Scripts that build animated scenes
==============================

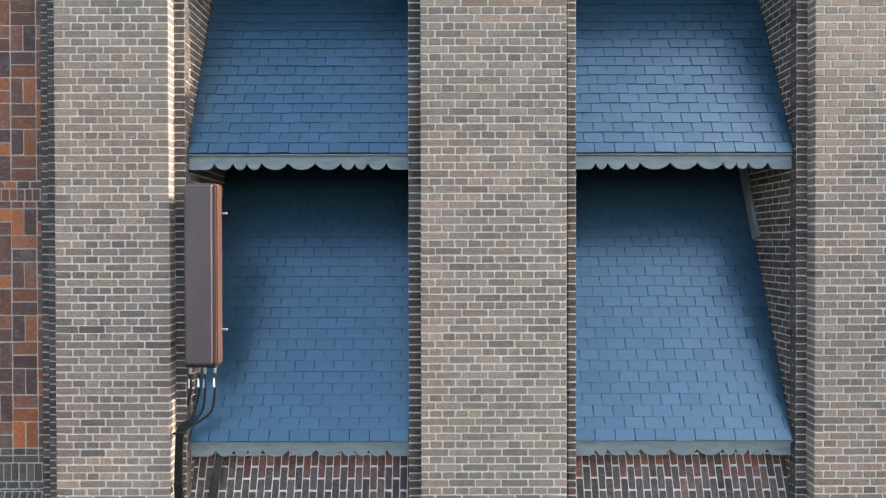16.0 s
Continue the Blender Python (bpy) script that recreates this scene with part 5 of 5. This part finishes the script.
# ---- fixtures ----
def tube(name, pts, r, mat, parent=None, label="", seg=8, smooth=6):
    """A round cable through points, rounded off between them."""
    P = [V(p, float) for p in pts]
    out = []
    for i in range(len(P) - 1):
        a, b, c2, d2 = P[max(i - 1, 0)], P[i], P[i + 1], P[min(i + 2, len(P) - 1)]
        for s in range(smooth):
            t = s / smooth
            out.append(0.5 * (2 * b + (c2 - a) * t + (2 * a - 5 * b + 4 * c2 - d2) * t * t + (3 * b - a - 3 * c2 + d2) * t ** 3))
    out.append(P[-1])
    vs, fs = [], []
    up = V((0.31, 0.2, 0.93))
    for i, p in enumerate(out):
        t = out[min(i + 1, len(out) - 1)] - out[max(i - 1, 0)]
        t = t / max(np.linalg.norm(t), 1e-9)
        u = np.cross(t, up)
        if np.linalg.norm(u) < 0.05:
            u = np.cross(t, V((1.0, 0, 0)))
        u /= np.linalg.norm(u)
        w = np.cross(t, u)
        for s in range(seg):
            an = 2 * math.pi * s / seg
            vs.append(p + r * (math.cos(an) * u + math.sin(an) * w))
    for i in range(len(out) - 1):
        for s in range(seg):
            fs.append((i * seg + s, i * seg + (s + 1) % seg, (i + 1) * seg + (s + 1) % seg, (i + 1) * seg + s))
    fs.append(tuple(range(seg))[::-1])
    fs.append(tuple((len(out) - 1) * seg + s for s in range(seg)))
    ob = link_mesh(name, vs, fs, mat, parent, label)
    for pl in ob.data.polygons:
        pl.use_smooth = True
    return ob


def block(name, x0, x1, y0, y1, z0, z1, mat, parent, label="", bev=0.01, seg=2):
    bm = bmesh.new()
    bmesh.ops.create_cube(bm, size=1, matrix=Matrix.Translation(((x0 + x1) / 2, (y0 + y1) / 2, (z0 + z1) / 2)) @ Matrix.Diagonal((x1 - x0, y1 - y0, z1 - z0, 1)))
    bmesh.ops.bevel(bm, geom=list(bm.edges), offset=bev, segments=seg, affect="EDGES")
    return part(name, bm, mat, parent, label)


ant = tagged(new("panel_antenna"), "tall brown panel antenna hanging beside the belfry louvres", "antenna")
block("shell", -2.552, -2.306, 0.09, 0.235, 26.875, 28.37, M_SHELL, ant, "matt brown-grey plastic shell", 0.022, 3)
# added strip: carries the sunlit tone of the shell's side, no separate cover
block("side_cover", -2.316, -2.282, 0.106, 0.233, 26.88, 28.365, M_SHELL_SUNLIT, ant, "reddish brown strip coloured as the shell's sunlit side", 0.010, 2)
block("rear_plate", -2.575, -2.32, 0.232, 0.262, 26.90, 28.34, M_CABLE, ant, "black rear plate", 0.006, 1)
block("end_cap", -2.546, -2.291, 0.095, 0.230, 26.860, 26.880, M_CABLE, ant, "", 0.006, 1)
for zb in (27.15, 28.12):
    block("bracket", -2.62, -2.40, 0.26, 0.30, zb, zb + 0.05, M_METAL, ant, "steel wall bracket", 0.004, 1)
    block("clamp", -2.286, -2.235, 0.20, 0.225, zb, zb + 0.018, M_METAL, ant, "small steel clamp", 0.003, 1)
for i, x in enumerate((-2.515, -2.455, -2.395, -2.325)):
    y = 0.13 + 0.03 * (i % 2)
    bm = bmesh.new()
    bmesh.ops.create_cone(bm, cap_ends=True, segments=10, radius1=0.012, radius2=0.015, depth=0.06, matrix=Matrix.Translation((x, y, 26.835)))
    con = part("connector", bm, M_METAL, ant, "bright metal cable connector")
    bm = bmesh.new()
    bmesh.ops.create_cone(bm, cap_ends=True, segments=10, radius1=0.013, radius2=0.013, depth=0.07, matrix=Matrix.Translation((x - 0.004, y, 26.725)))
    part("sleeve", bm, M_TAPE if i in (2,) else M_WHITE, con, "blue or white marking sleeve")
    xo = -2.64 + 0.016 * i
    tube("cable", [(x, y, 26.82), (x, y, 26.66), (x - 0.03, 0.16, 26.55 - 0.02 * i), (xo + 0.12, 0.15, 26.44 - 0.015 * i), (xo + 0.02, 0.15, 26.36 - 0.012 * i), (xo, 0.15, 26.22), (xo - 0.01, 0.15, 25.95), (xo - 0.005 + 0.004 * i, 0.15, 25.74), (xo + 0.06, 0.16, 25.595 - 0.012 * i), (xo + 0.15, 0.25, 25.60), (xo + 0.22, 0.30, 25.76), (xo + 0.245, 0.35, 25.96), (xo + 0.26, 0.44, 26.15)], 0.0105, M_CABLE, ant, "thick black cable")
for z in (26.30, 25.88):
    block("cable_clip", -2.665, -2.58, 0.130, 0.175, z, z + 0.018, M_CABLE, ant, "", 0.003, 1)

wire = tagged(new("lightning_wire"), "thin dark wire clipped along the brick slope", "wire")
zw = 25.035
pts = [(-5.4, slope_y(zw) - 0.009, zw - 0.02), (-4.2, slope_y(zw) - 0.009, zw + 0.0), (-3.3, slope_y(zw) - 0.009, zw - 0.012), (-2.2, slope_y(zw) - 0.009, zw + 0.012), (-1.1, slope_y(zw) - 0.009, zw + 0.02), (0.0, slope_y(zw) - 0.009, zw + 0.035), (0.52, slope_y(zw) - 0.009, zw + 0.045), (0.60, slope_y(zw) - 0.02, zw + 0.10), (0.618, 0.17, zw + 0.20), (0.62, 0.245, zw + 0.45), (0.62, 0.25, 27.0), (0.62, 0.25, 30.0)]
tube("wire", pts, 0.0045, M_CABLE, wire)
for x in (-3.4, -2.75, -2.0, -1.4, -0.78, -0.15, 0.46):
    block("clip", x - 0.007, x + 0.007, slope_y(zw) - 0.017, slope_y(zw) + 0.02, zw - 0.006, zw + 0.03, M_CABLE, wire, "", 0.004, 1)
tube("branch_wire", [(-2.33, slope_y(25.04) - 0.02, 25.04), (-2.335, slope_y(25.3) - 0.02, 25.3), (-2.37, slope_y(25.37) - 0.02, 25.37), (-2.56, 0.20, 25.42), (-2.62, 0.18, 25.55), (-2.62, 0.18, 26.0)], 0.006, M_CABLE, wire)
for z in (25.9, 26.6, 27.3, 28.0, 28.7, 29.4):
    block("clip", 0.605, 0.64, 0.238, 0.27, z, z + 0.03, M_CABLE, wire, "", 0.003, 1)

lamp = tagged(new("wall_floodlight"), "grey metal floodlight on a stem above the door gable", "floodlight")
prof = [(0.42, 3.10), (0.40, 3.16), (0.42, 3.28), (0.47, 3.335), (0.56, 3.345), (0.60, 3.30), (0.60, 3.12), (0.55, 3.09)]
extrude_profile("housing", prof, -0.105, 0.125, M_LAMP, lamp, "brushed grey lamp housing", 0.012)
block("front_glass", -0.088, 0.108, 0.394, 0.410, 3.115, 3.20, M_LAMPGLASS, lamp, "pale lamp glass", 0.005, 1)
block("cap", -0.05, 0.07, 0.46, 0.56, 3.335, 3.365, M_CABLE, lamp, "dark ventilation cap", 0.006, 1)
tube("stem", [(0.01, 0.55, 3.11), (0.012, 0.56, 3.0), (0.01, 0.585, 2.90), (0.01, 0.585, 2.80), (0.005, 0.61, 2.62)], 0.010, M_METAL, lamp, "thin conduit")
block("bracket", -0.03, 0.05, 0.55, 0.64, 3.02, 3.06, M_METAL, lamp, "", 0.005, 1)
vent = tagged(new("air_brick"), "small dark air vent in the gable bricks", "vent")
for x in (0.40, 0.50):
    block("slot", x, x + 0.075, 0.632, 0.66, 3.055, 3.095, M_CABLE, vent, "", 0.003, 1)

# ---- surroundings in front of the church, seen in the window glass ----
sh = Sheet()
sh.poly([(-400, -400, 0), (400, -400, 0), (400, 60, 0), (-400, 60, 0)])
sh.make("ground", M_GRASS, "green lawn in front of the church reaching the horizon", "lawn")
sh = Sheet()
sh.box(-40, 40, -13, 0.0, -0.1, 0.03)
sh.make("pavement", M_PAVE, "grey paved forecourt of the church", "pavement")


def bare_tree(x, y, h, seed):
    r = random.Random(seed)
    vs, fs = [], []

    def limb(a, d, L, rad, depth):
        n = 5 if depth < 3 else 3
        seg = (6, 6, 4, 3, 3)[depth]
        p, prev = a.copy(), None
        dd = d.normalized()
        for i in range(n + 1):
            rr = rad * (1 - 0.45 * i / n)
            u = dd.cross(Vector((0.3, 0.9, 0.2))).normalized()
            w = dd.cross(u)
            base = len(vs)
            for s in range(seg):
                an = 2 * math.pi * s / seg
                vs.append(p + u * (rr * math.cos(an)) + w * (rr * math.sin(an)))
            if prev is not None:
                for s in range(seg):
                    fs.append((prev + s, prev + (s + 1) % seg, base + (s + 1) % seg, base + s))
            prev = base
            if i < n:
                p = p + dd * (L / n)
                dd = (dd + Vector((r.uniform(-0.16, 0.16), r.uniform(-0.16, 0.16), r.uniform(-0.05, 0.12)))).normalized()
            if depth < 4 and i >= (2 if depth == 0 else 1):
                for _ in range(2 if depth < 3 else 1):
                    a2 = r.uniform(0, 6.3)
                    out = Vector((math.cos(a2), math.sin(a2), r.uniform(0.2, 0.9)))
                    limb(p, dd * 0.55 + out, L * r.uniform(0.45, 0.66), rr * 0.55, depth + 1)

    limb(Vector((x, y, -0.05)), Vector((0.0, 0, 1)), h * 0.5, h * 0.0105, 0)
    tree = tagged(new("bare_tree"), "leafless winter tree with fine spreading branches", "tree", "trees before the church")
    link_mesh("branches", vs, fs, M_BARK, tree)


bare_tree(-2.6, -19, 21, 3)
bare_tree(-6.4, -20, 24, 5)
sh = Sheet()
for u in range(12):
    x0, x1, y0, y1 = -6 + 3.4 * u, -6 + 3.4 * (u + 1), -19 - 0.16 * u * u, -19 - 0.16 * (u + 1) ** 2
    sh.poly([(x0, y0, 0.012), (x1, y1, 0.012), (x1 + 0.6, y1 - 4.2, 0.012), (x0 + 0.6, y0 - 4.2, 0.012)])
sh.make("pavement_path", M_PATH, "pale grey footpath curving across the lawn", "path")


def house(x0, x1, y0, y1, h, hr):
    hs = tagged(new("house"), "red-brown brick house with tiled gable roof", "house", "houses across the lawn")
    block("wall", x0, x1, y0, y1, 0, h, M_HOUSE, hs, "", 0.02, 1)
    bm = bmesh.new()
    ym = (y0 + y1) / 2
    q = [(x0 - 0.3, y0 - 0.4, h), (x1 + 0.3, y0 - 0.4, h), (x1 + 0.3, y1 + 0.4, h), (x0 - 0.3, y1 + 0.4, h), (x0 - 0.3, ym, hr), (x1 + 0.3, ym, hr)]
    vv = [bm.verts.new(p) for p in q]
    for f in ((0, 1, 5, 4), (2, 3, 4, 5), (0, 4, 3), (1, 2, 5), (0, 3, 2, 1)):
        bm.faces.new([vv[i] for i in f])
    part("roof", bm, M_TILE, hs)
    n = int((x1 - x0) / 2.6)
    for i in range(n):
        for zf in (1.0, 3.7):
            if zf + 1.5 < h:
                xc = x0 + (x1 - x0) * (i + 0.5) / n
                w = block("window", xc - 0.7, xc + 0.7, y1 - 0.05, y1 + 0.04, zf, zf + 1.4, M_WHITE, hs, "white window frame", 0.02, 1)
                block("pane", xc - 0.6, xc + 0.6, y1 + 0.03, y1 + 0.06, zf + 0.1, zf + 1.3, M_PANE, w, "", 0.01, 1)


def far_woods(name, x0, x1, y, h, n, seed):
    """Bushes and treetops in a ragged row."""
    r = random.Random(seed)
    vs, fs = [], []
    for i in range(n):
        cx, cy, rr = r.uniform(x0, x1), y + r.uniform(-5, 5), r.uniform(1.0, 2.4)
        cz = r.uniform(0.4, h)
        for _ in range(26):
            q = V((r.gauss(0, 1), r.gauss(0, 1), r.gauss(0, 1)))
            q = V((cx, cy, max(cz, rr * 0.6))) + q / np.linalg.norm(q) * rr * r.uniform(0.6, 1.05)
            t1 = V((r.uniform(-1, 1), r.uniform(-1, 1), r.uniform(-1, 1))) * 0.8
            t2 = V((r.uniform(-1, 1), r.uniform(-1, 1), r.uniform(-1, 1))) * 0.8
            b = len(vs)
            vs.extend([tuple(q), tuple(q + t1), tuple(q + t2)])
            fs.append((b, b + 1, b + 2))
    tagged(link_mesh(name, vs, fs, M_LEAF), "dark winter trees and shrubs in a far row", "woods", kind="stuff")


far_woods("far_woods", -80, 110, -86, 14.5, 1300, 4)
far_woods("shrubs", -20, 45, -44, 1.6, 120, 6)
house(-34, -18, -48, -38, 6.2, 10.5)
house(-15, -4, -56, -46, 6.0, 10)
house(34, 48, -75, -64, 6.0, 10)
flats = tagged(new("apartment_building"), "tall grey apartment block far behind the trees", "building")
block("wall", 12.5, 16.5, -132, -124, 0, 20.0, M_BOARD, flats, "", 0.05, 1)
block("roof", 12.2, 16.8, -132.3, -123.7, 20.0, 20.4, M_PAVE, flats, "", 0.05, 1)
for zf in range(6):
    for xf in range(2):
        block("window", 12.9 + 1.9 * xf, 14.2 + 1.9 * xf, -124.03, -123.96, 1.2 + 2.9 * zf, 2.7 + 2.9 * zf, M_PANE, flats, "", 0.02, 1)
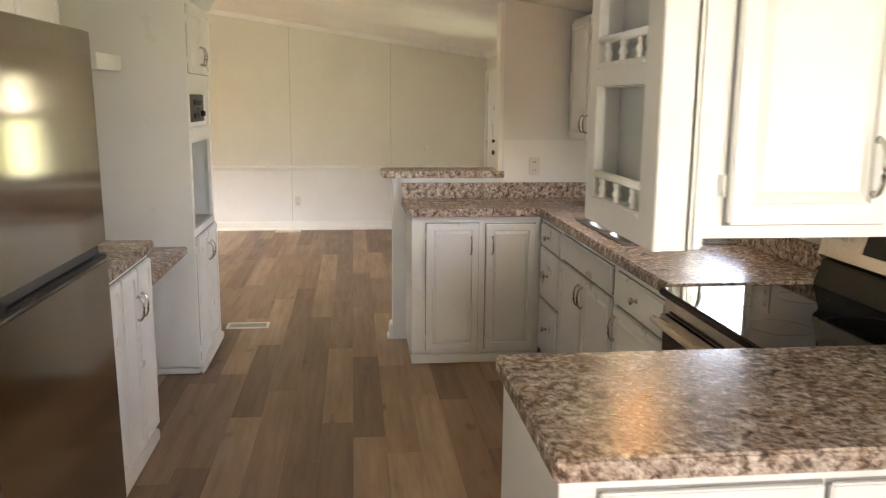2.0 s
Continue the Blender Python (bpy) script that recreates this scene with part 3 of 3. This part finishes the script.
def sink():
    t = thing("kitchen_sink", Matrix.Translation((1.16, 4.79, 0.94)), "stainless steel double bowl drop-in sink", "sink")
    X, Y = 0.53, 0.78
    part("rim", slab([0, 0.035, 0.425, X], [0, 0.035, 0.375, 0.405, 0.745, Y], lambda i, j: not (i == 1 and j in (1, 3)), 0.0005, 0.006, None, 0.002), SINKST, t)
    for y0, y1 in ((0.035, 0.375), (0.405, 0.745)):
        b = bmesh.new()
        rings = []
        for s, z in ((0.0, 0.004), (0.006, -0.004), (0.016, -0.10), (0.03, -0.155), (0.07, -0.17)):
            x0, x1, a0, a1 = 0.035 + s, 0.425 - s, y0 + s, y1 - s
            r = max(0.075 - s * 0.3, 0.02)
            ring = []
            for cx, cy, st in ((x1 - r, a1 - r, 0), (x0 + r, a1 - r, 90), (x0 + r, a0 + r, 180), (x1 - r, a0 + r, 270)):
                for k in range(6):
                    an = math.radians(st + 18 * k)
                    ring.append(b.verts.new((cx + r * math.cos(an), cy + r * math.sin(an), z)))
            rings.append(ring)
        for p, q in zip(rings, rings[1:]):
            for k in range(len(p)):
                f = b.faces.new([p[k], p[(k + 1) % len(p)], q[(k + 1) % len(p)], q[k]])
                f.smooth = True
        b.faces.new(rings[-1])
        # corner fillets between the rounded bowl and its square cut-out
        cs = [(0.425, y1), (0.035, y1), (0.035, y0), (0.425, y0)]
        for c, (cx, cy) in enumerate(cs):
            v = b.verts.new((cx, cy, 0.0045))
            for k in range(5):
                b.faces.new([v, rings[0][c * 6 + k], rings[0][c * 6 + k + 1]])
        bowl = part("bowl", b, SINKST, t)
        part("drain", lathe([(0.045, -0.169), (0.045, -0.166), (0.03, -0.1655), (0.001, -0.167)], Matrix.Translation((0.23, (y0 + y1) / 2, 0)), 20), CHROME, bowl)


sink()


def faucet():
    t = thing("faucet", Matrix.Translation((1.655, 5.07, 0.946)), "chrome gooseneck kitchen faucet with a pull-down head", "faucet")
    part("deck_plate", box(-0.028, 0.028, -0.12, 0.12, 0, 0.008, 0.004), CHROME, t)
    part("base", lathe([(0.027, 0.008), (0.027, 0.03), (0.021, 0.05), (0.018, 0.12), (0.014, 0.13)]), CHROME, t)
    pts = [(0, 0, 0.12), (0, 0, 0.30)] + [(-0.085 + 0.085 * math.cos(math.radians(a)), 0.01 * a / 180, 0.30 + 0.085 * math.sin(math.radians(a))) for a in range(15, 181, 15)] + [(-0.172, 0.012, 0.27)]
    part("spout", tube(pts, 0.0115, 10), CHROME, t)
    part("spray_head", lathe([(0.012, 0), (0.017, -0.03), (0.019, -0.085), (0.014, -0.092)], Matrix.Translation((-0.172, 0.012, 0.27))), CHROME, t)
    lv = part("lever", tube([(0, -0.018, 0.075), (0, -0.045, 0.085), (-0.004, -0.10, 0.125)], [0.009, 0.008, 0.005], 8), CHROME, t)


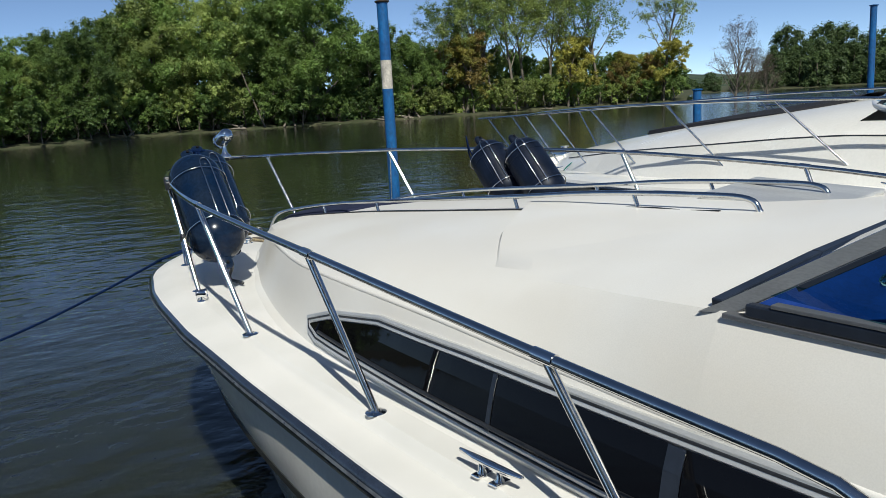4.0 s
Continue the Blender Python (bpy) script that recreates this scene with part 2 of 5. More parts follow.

==============================

Required work: Look above for the line containing "5. This part finishes the script.". Output from there through the line containing "return part(name, bm, mat, parent, label)", exactly and inclusively.

Exercise answer:
Continue the Blender Python (bpy) script that recreates this scene with part 5 of 5. This part finishes the script.
# ---- fixtures ----
def tube(name, pts, r, mat, parent=None, label="", seg=8, smooth=6):
    """A round cable through points, rounded off between them."""
    P = [V(p, float) for p in pts]
    out = []
    for i in range(len(P) - 1):
        a, b, c2, d2 = P[max(i - 1, 0)], P[i], P[i + 1], P[min(i + 2, len(P) - 1)]
        for s in range(smooth):
            t = s / smooth
            out.append(0.5 * (2 * b + (c2 - a) * t + (2 * a - 5 * b + 4 * c2 - d2) * t * t + (3 * b - a - 3 * c2 + d2) * t ** 3))
    out.append(P[-1])
    vs, fs = [], []
    up = V((0.31, 0.2, 0.93))
    for i, p in enumerate(out):
        t = out[min(i + 1, len(out) - 1)] - out[max(i - 1, 0)]
        t = t / max(np.linalg.norm(t), 1e-9)
        u = np.cross(t, up)
        if np.linalg.norm(u) < 0.05:
            u = np.cross(t, V((1.0, 0, 0)))
        u /= np.linalg.norm(u)
        w = np.cross(t, u)
        for s in range(seg):
            an = 2 * math.pi * s / seg
            vs.append(p + r * (math.cos(an) * u + math.sin(an) * w))
    for i in range(len(out) - 1):
        for s in range(seg):
            fs.append((i * seg + s, i * seg + (s + 1) % seg, (i + 1) * seg + (s + 1) % seg, (i + 1) * seg + s))
    fs.append(tuple(range(seg))[::-1])
    fs.append(tuple((len(out) - 1) * seg + s for s in range(seg)))
    ob = link_mesh(name, vs, fs, mat, parent, label)
    for pl in ob.data.polygons:
        pl.use_smooth = True
    return ob


def block(name, x0, x1, y0, y1, z0, z1, mat, parent, label="", bev=0.01, seg=2):
    bm = bmesh.new()
    bmesh.ops.create_cube(bm, size=1, matrix=Matrix.Translation(((x0 + x1) / 2, (y0 + y1) / 2, (z0 + z1) / 2)) @ Matrix.Diagonal((x1 - x0, y1 - y0, z1 - z0, 1)))
    bmesh.ops.bevel(bm, geom=list(bm.edges), offset=bev, segments=seg, affect="EDGES")
    return part(name, bm, mat, parent, label)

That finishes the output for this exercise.